[START]

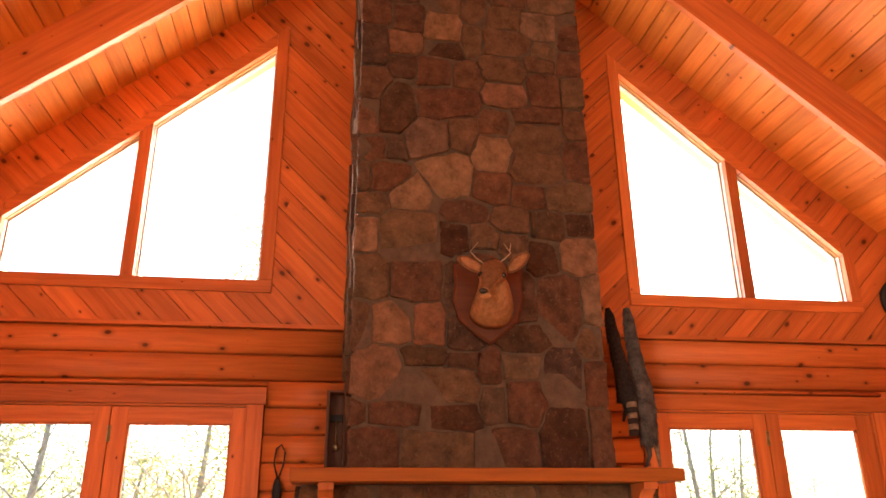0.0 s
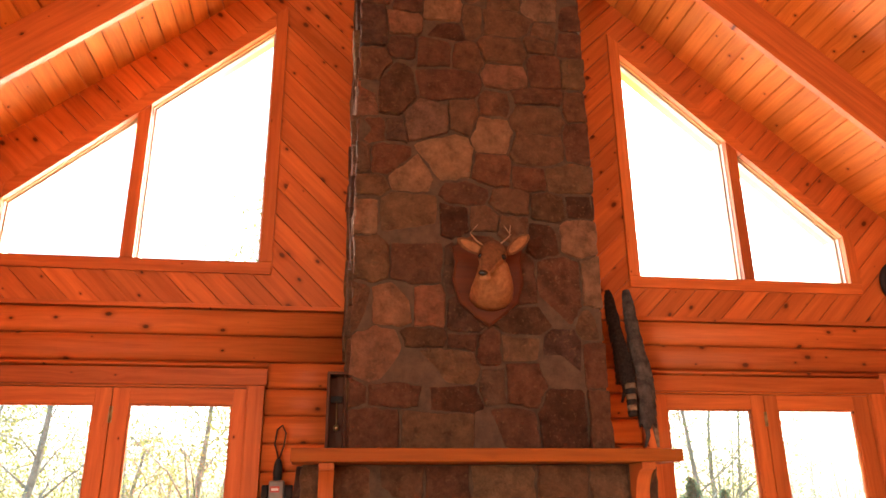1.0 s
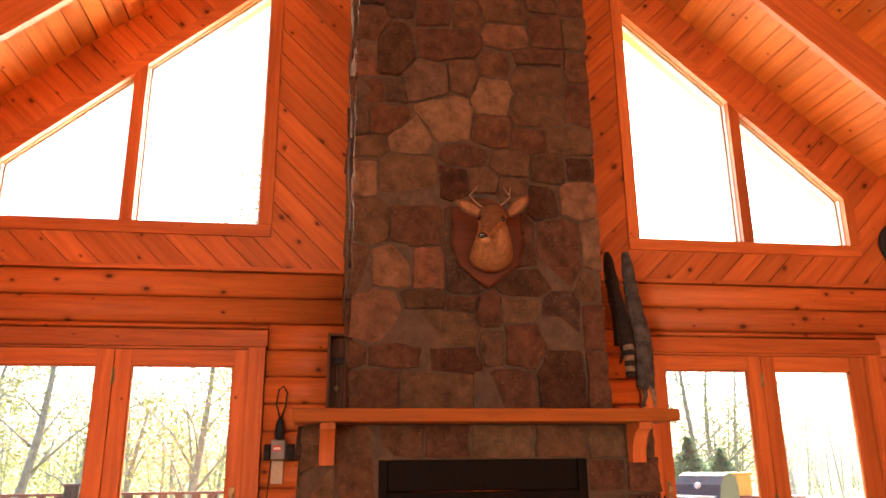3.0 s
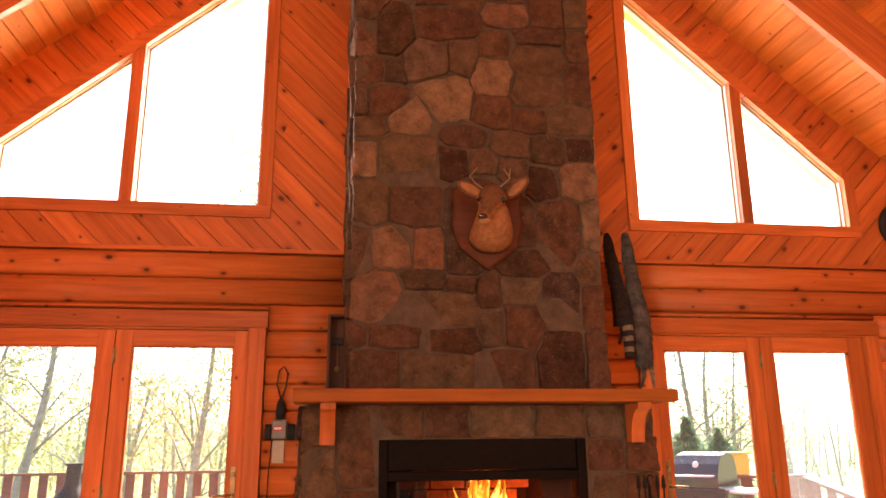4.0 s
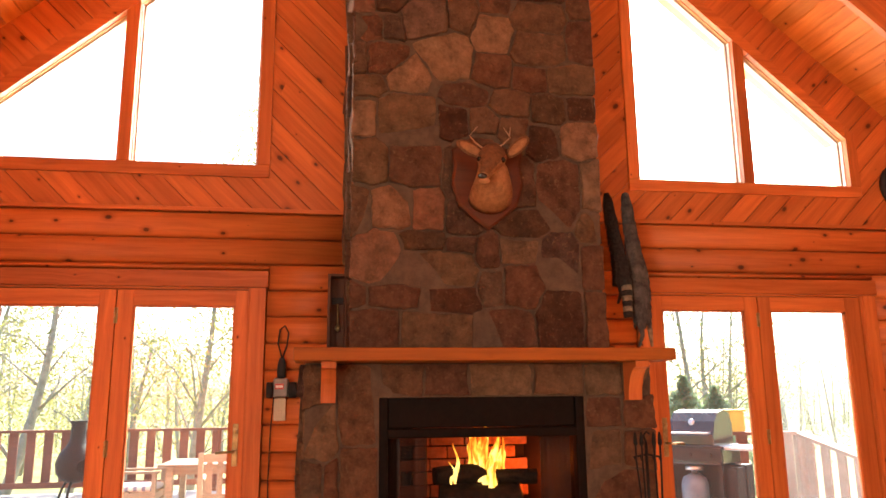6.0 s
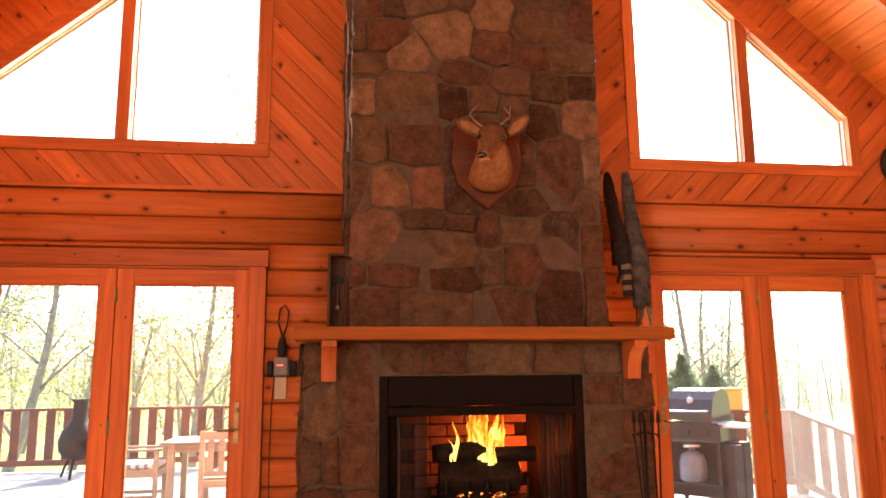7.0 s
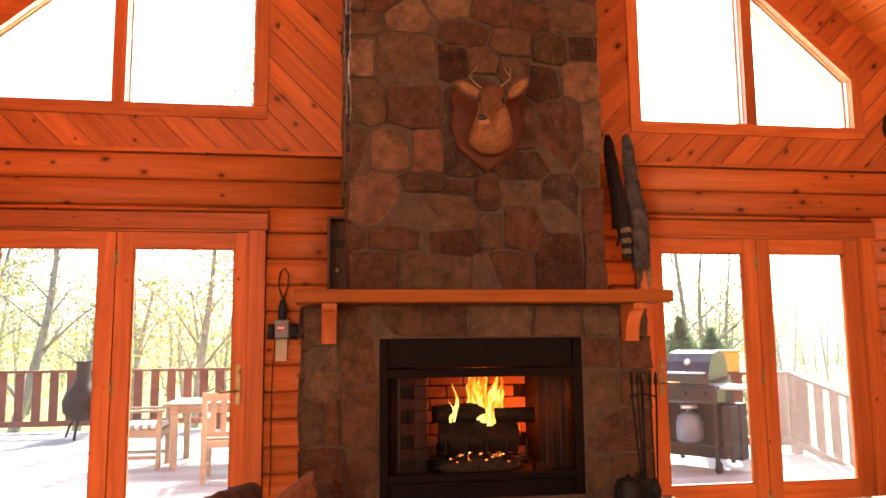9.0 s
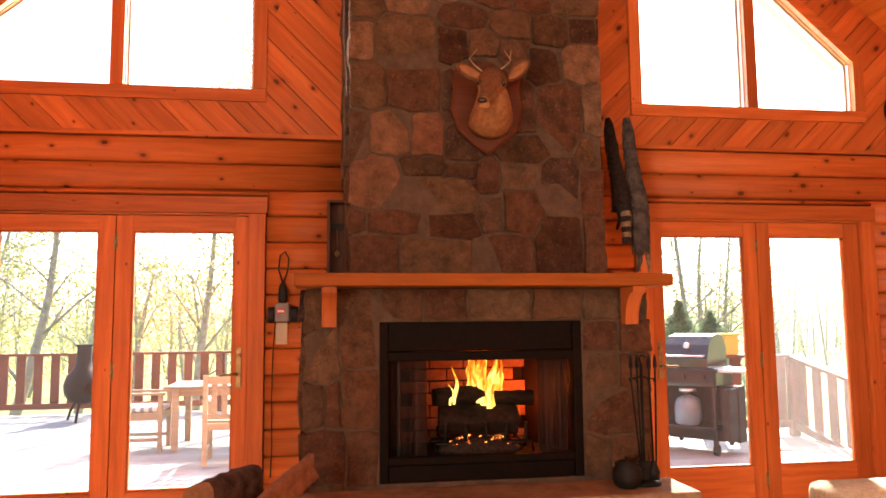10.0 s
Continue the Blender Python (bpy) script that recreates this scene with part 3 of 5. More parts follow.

[END]

### WHAT TO PRODUCE
Set down the complete material exactly, but do not include the images.

### FULL RESPONSE
0.0 s
1.0 s
3.0 s
4.0 s
6.0 s
7.0 s
9.0 s
10.0 s
Continue the Blender Python (bpy) script that recreates this scene with part 3 of 5. More parts follow.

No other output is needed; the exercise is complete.